Currently, SBI is trading at its highest level since January 25, 2023. In the past one month, the stock has outperformed the market by surging 8.5 per cent. In comparison, the S&P BSE Sensex and Nifty50 gained 3.8 per cent, while the Nifty PSU Bank index gained 4.2 per cent during the period.
SBI is the largest public sector bank in India with strong retail portfolios and best operating metrics in the PSU banking space. The bank has witnessed continued improvement in asset quality coupled with healthy PCR.
A higher share of floating rate loans to support margins trajectory, continued healthy performance on growth and asset quality, coupled with scope for value unlocking in large subsidiaries, remain key fundamental strengths of SBI, according to analysts.
Sharekhan believes the Indian banking sector is expected to remain resilient despite recent local/ global macro concerns.
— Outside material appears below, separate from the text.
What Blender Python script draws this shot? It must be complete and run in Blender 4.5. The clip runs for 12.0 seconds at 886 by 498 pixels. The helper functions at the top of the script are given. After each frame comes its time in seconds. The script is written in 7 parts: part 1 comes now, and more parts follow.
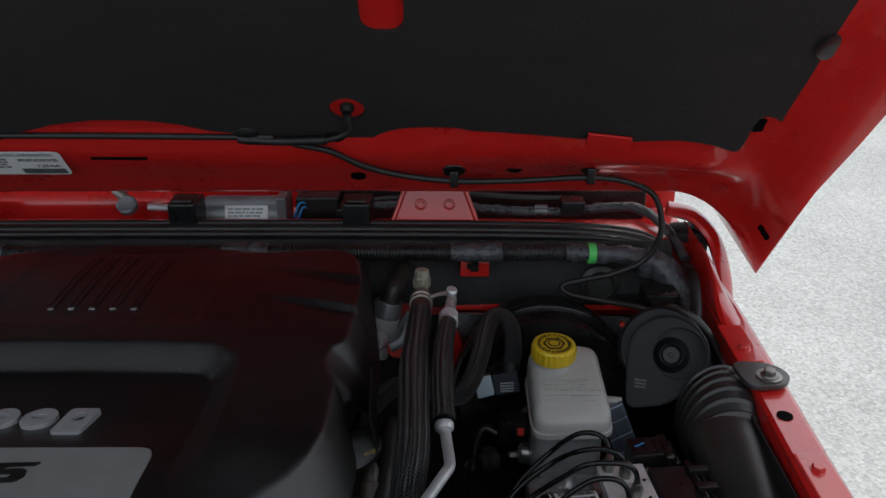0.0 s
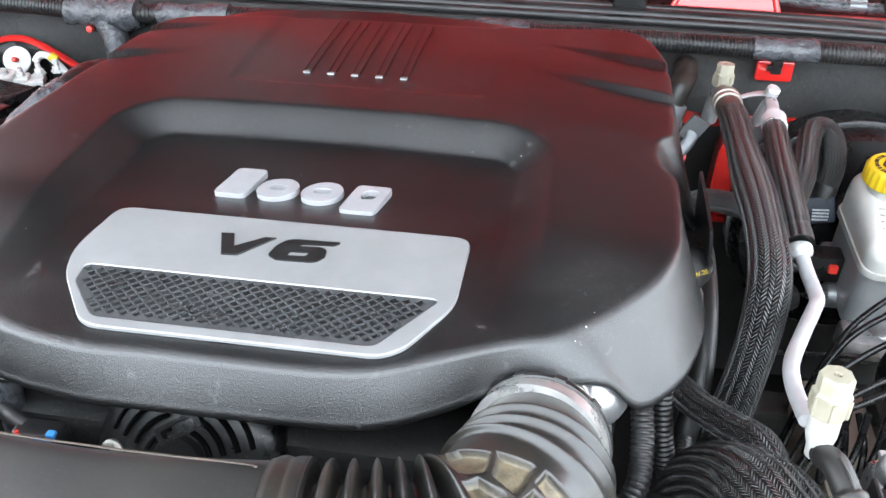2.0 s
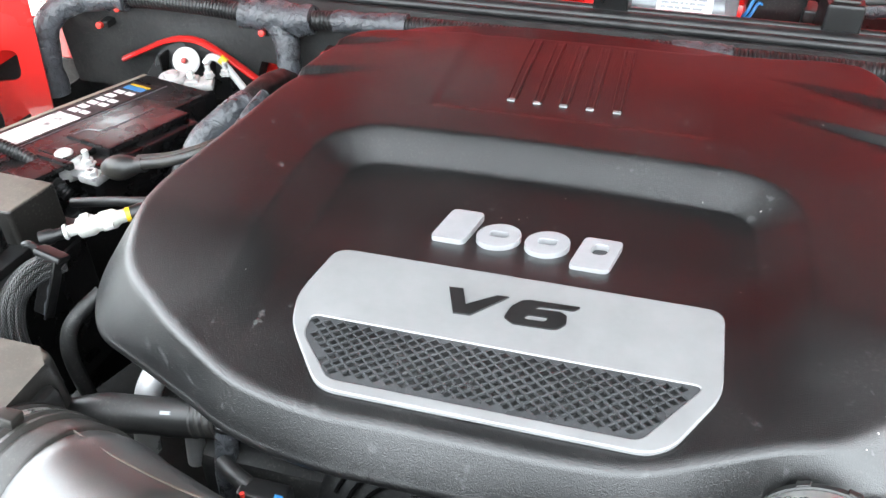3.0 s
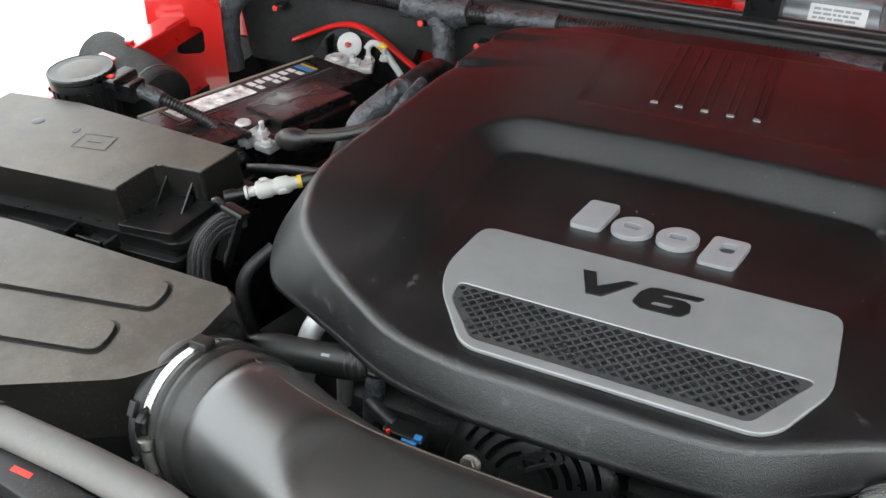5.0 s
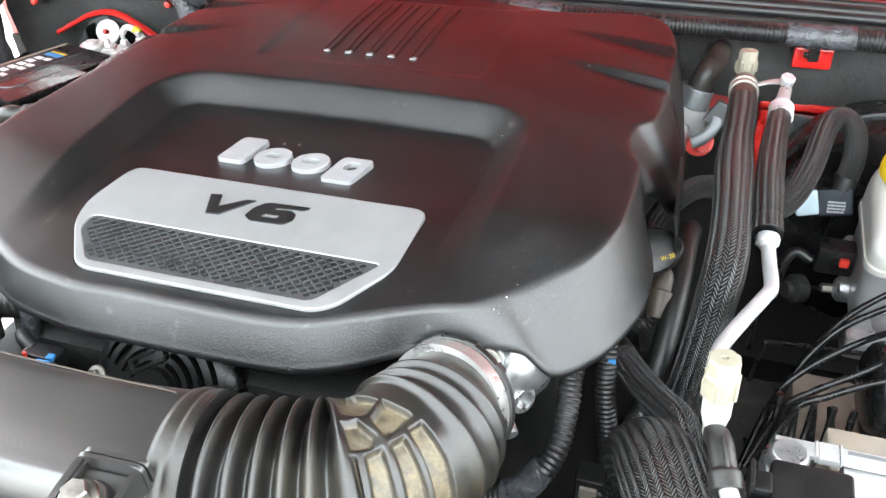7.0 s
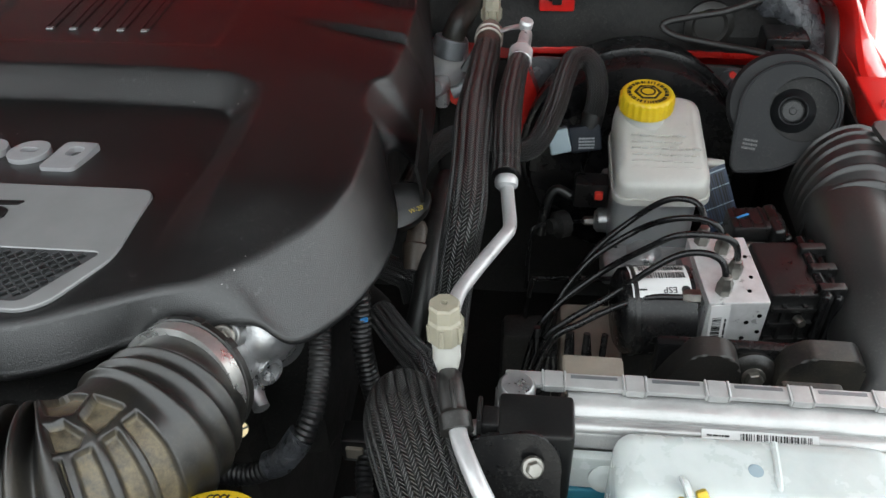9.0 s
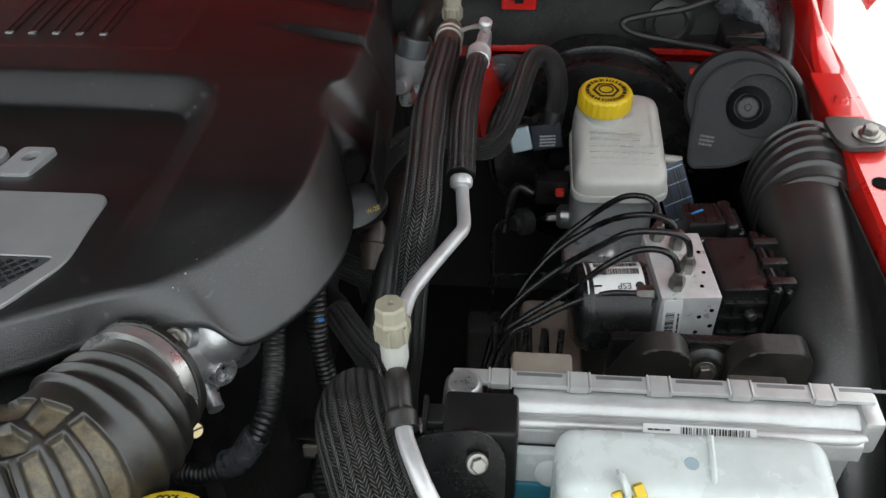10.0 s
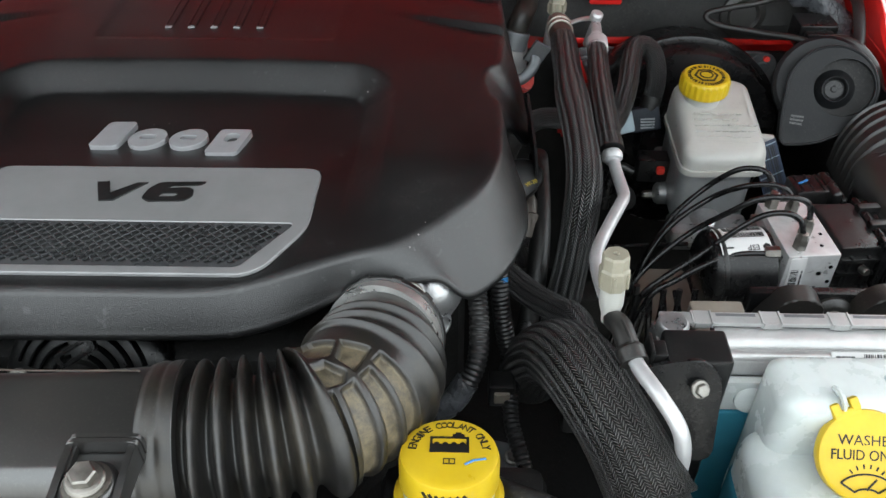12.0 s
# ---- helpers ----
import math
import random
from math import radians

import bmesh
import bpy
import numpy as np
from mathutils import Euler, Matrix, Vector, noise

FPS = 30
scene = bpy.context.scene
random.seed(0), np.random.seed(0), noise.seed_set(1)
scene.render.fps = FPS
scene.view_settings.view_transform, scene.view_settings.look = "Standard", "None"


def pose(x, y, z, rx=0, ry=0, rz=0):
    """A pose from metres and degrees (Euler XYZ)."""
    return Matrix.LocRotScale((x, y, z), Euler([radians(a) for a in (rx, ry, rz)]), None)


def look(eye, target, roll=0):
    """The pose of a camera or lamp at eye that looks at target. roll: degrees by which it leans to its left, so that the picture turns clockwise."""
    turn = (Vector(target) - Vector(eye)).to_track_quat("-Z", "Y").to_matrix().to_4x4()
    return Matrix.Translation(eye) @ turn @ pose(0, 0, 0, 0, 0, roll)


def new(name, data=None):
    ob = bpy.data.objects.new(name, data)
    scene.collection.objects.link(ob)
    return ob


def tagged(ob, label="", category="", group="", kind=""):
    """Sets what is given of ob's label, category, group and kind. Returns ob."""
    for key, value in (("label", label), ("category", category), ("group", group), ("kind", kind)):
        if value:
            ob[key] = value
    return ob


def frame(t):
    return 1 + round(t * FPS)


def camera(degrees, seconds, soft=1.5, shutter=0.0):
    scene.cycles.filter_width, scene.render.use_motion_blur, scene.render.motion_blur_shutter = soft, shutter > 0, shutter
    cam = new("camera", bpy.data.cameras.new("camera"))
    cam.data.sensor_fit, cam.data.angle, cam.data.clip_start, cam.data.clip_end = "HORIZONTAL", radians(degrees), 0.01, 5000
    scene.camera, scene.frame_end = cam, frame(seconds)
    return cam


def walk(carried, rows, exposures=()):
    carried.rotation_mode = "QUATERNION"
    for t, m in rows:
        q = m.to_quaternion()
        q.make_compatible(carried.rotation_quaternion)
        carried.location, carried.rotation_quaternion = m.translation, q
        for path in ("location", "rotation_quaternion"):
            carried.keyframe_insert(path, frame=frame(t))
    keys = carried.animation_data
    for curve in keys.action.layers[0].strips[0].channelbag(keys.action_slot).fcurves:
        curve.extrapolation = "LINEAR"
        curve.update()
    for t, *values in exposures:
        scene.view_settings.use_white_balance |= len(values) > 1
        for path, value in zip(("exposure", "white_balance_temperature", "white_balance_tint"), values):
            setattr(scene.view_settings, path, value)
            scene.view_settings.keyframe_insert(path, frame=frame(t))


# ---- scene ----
cam = camera(56.0, 12.0)
METRES, EYE, TILT, LEAN, TURN = 1.2, 1.6, -25.0, 0.0, 0.0
ROWS = [
    (0.0, 0.0, 0.0, 0.0, 0.0, 0.0, -0.0),
    (0.5, -0.0273, 0.0673, -0.0431, 1.39, 0.41, -0.82),
    (1.0, -0.0881, 0.1064, -0.0713, 2.76, -1.32, -2.34),
    (1.5, -0.1287, 0.12, -0.0653, 6.59, -8.84, -3.24),
    (2.0, -0.174, 0.1305, -0.0553, 7.9, -11.58, -4.04),
    (2.5, -0.2314, 0.1424, -0.0368, 10.11, -12.55, -5.22),
    (3.0, -0.2785, 0.162, -0.0277, 13.94, -13.32, -6.2),
    (3.5, -0.3157, 0.1681, -0.0146, 17.1, -14.22, -7.1),
    (5.5, -0.2263, 0.0942, -0.0258, 23.72, -15.46, -9.22),
    (6.0, -0.1574, 0.0992, -0.0337, 23.2, -15.44, -8.27),
    (6.5, -0.1058, 0.1065, -0.0387, 22.68, -15.08, -6.33),
    (7.0, -0.0565, 0.1138, -0.0395, 17.45, -14.13, -5.23),
    (7.5, -0.0155, 0.121, -0.046, 13.79, -14.49, -3.62),
    (9.5, 0.0218, 0.1342, -0.0339, 4.72, -16.18, -1.11),
    (10.0, 0.0357, 0.129, -0.0306, 4.78, -16.33, -0.9),
    (10.5, 0.0183, 0.1232, -0.0355, 4.64, -16.33, -1.03),
    (11.0, -0.0206, 0.1085, -0.0444, 3.94, -16.29, -1.2),
    (11.5, -0.0774, 0.0857, -0.0439, 2.94, -16.25, -0.98),
    (12.0, -0.1209, 0.053, -0.0421, 1.36, -15.99, -0.48),
]
EXPOSURES = [(0.0, -0.35, 6200, 8), (0.5, 1.52, 6100, 8), (1.0, 2.25, 6100, 8), (1.5, 2.75, 6200, 6), (2.0, 2.8, 6200, 6), (3.0, 2.95, 6400, 5), (3.5, 2.8, 6500, 5), (5.5, 1.56, 6600, 4), (6.5, 2.75, 6500, 4), (7.0, 2.9, 6500, 4), (7.5, 2.7, 6500, 4), (9.5, 1.08, 6600, 4), (10.5, 1.04, 6600, 4), (11.5, 1.2, 6550, 4), (12.0, 1.4, 6500, 4)]
walk(cam, [(t, pose(0, 0, EYE, TILT, LEAN, TURN) @ pose(METRES * x, METRES * y, METRES * z, 90 + pitch, roll, yaw))
           for t, x, y, z, yaw, pitch, roll in ROWS], EXPOSURES)

# ---- daylight: bright overcast sky, weak wide sun from behind the car ----
world = bpy.data.worlds.new("sky")
scene.world = world
world.use_nodes = True
wn, wl = world.node_tree.nodes, world.node_tree.links
sky = wn.new("ShaderNodeTexSky")
sky.sky_type = "NISHITA"
sky.sun_disc = False
sky.sun_elevation, sky.sun_rotation = radians(54), radians(13)
sky.dust_density, sky.ozone_density, sky.air_density = 6.0, 0.6, 1.0
pale = wn.new("ShaderNodeHueSaturation")
pale.inputs["Saturation"].default_value = 0.35
wl.new(sky.outputs[0], pale.inputs["Color"])
cloud = wn.new("ShaderNodeMix")
cloud.data_type = "RGBA"
cloud.inputs["Factor"].default_value = 0.75
cloud.inputs["B"].default_value = (9.9, 10.4, 11.1, 1)
wl.new(pale.outputs[0], cloud.inputs["A"])
wl.new(cloud.outputs["Result"], wn["Background"].inputs["Color"])
wn["Background"].inputs["Strength"].default_value = 0.15
sun_data = bpy.data.lights.new("sun", "SUN")
sun_data.energy, sun_data.angle, sun_data.color = 1.5, radians(25), (1.0, 0.94, 0.84)
sun = new("sun", sun_data)
sun.matrix_world = look((0.5, 3.0, 4.2), (0, 0.8, 1.0))


# ---- materials ----
def mat_nodes(name):
    m = bpy.data.materials.new(name)
    m.use_nodes = True
    return m, m.node_tree.nodes, m.node_tree.links, m.node_tree.nodes["Principled BSDF"]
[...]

SBI, it said, is a sector proxy that benefits from its strong liability franchise and continued favourable sector tailwinds.
"SBI's operating metrics continue to see improvement with healthy loan growth, margin improvement, and lower slippages leading to lower core credit costs, which should sustain in the near to medium term. Balance sheet is strong, and the bank is well-positioned to gain market share on the business front. SBI's strong deposit franchise and better performance from subsidiaries are likely to favour the business," Sharekhan said in March month report.
SBI is an attractive play on the fast-growing Indian economy, with a healthy PCR, strong liability franchise, improving retail mix, higher-rated corporate loans, sustaining lower credit cost along with lower slippages, and improving asset-quality matrix.
In the past two years, results indicate its business strength and past few years’ efforts that have stood the bank in moving towards improving return profile. "We believe credit growth would be driven by both retail and corporate segments as capex intensity increases. We see upside risk to margins in the near term. Strong PPoP growth and lower credit cost given the benign credit cycle should lead to improvement in the return ratio profile," the brokerage firm said.
Meanwhile, in Q4FY23, SBI's credit growth is expected at 15 per cent year-on-year (YoY) to Rs 31,591 billion basing out post strong 18-20 per cent growth in last two quarters.
Overall net interest income (NII) growth to stay strong at around 23 per cent YoY to Rs 38,500 crore. Expect slippages at around Rs 4,000 crore with overall NPA provisions seen at Rs 4,500 crore. Expect strong profit growth trend to continue with a surge of 65 per cent YoY and 6.4 per cent sequentially to Rs 15,114 crore, the brokerage firm ICICI Securities said in result preview.